Looking backward in revision

Post date: Jun 2, 2017 2:18:35 PM

When teaching a course, we know the whole picture and in our head we have made decision on how we approach certain topics because of where they lead. The expectation is that as students engage in self-learning, they will start to see the picture picture and understand why we did certain things that might not have been so obvious. This sometimes can be especially true in pure maths, where students can resign themselves to "this is just another definition that doesn't make sense, I have no idea why we are learning this". This mean that they can miss the whole point of the course.

To counteract this, and to help them with their revisions, one of the last tutorials I did was starting from the end and working backwards. Well not quite the end.

To revise for analysis, I asked my students "Given a regulated function f, how can I find the integral of f (between a and b)?". This is a good stepping stone to cover a good chunk of the course. Before answering this question I check who knows the definition of a regulated function. This brings up the idea of left and right limits, so it is a good place to check they understand the formal definition of limits (on a function), i.e., can they turn "limit of f(x) as x goes to a is L" into an epsilon-delta definition, and vice versa.

Then comes the questions of what is the point of regulated functions. The common answer is "they can be approximated by step functions". "What do we mean by approximated?". This opens up the discussion of limits of sequences of functions. Since we only know (from earlier Analysis work) how to find the limit of real numbers, we try the "naive" approach of looking at the sequence of function at every point. Hence the definition of point-wise convergence. But after a recap of the limitation of the point-wise limit (namely, you can loose the continuity property), we can go over uniformly convergent. So finally we can answer the question "Given a regular function, f, there always exists a sequence of step functions which converges uniformly to f"

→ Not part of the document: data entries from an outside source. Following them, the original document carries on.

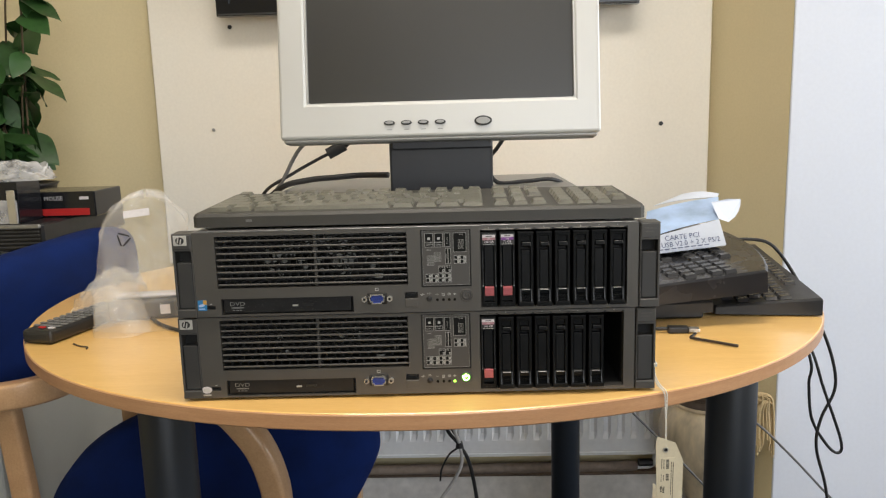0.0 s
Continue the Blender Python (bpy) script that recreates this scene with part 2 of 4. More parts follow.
def plate(x0, x1, z0, z1, holes, y0, y1):
    """An upright plate with rectangular openings through it."""
    xs = sorted({x0, x1, *(h[0] for h in holes), *(h[1] for h in holes)})
    zs = sorted({z0, z1, *(h[2] for h in holes), *(h[3] for h in holes)})
    bm = bmesh.new()
    vs = {(i, j): bm.verts.new((x, y0, z)) for i, x in enumerate(xs) for j, z in enumerate(zs)}
    for i in range(len(xs) - 1):
        for j in range(len(zs) - 1):
            cx, cz = (xs[i] + xs[i + 1]) / 2, (zs[j] + zs[j + 1]) / 2
            if not any(h[0] < cx < h[1] and h[2] < cz < h[3] for h in holes):
                bm.faces.new([vs[i, j], vs[i + 1, j], vs[i + 1, j + 1], vs[i, j + 1]])
    bmesh.ops.delete(bm, geom=[v for v in bm.verts if not v.link_faces], context="VERTS")
    r = bmesh.ops.extrude_face_region(bm, geom=bm.faces[:])
    bmesh.ops.translate(bm, verts=[v for v in r["geom"] if isinstance(v, bmesh.types.BMVert)], vec=(0, y1 - y0, 0))
    bmesh.ops.recalc_face_normals(bm, faces=bm.faces)
    return bm


def cyl(bm, c, r, depth, axis="y", seg=20, r2=None):
    turn = {"y": Matrix.Rotation(radians(90), 4, "X"), "z": Matrix(), "x": Matrix.Rotation(radians(90), 4, "Y")}[axis]
    bmesh.ops.create_cone(bm, cap_ends=True, segments=seg, radius1=r, radius2=r if r2 is None else r2, depth=depth, matrix=Matrix.Translation(c) @ turn)
    return bm


def C(*a, **k):
    return cyl(bmesh.new(), *a, **k)


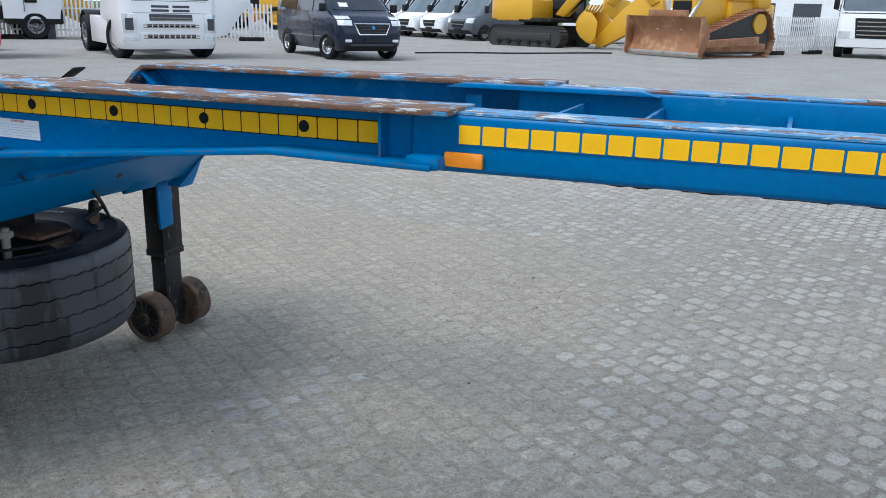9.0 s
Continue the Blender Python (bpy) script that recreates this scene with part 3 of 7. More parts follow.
# support for outriggers above the wheels
for x in (-2.75, -5.45):
    for s in (-1, 1):
        orr = T("outrigger", bev(prism(B(), [(s * 0.74, 1.08), (s * 1.10, 1.13), (s * 1.10, 1.235), (s * 0.74, 1.235)], "x", x - 0.09, x + 0.09), 0.006), BLUE, "blue outrigger with rusty end")
        T("lock_plate", bev(box(B(), x - 0.12, x + 0.12, min(s * 0.98, s * 1.23), max(s * 0.98, s * 1.23), 1.235, 1.25), 0.004), RUSTY, "rusty twistlock plate", orr)
        T("lock_body", cyl(B(), (x, s * 1.13, 1.15), (x, s * 1.13, 1.235), 0.06, 16), RUST_DARK, "", orr)

# crossmember over the landing legs with its sloped torsion box
xm = G("leg_crossmember", "broad blue crossmember above the landing legs")
for s in (-1, 1):
    face = [(s * 0.70, 0.80), (s * 0.70, 1.236), (s * 1.06, 1.236), (s * 1.06, 1.09)] + [(s * (1.06 - 0.235 * i / 6), 1.09 - 0.235 * (i / 6) ** 1.7) for i in range(1, 7)] + [(s * 0.785, 0.80)]
    T("front_sheet", bev(prism(B(), face, "x", 0.218, 0.236), 0.003), BLUE, "curved blue front sheet of the outrigger", xm)
    T("rear_sheet", bev(prism(B(), face, "x", 0.045, 0.057), 0.003), BLUE, "", xm)
    T("top_sheet", bev(box(B(), 0.045, 0.236, min(s * 0.66, s * 1.06), max(s * 0.66, s * 1.06), 1.236, 1.243), 0.003), RAIL_WORN, "chipped top sheet", xm)
    arm = T("lock_arm", bev(box(B(), 0.09, 0.232, min(s * 1.06, s * 1.17), max(s * 1.06, s * 1.17), 1.155, 1.217), 0.006), BLUE, "", xm)
    T("lock_under_plate", bev(prism(B(), [(0.075, s * 0.99), (0.235, s * 0.99), (0.235, s * 1.24), (0.20, s * 1.262), (0.11, s * 1.262), (0.075, s * 1.24)], "z", 1.148, 1.157), 0.003), BLUE_WORN, "", xm)
    T("lock_knob", revolve(B(), [(0.0, -0.018), (0.012, -0.014), (0.017, 0.0), (0.012, 0.014), (0.0, 0.018)], (0.068, s * 1.235, 1.172), (0, 0, 1), 16, False), RUSTY, "", xm)
    T("lock_plate", bev(prism(B(), [(0.05, s * 1.062), (0.238, s * 1.062), (0.238, s * 1.24), (0.21, s * 1.27), (0.09, s * 1.27), (0.06, s * 1.24)], "z", 1.217, 1.231), 0.004), RUSTY, "rusty lock plate with a slot", xm)
    T("lock_slot", prism(B(), arc(0.152, s * 1.195, 0.03, 0, 180, 10) + arc(0.152, s * 1.125, 0.03, 180, 360, 10) if s > 0 else arc(0.152, s * 1.125, 0.03, 0, 180, 10) + arc(0.152, s * 1.195, 0.03, 180, 360, 10), "z", 1.2305, 1.2325), RUST_DARK, "", xm)
    T("lock_head", bev(cyl(B(), (0.155, s * 1.18, 1.157), (0.155, s * 1.18, 1.217), 0.057, 24), 0.008), RUST_DARK, "", xm)
    T("lock_cone", revolve(B(), [(0.0, 0.05), (0.044, 0.05), (0.05, 0.012), (0.078, 0.004), (0.078, -0.012), (0.0, -0.012)], (0.155, s * 1.19, 1.092), (0, 0, 1), 24, False), RUSTY, "rusty twistlock cone", xm)
    cheek = [(0.17, 1.22), (0.235, 1.21), (0.445, 1.03), (0.235, 0.805), (0.17, 0.805)]
    T("cheek_sheet", prism(B(), cheek, "y", s * 0.70 - 0.006, s * 0.70 + 0.006), BLUE, "blue end cheek of the torsion box", xm)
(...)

Obviously, at this point we have encountered a new definition, step functions, and we need to recap everything we know about them. Their definition (and a few pitfall about their definition), and the fact that we can define an intuitive definition of integration on them. Intuitively, "the area under the graph", but in this case, the intuition can be turn into a formal definition.

At this stage we can finally answer the question. To integrate a regulated function, f, you first find a sequence of step functions that converges uniformly to f. You look at the integral of these step functions, and take the limit of the integral to be the integral of f.

At this point, I told my students that this is what they were doing at A-level when they learned to integrate. They would approximate the area under the curve by drawing smaller and smaller rectangles underneath it. We just formalised the process of doing that, and to do so we had to introduce a lot of new definitions (point-wise and uniform convergences, step functions, regulated functions, left and right limit) and the theorems that goes with them.

In conclusion, I remarked to my students "see how a simple question can be unpacked to cover a big part of your course. If you see how each bit of the module fit together, you are more likely to understand the material". I think it is a good revision practise to start with a question that you can unpack to cover as much material as possible. Especially in first year, where a lot of the material builds on top of each other, but students can be tempted to memorise single bits, without knowing what it is built on (i.e., depends on) or what will be built on it (i.e., what was the point to learn it).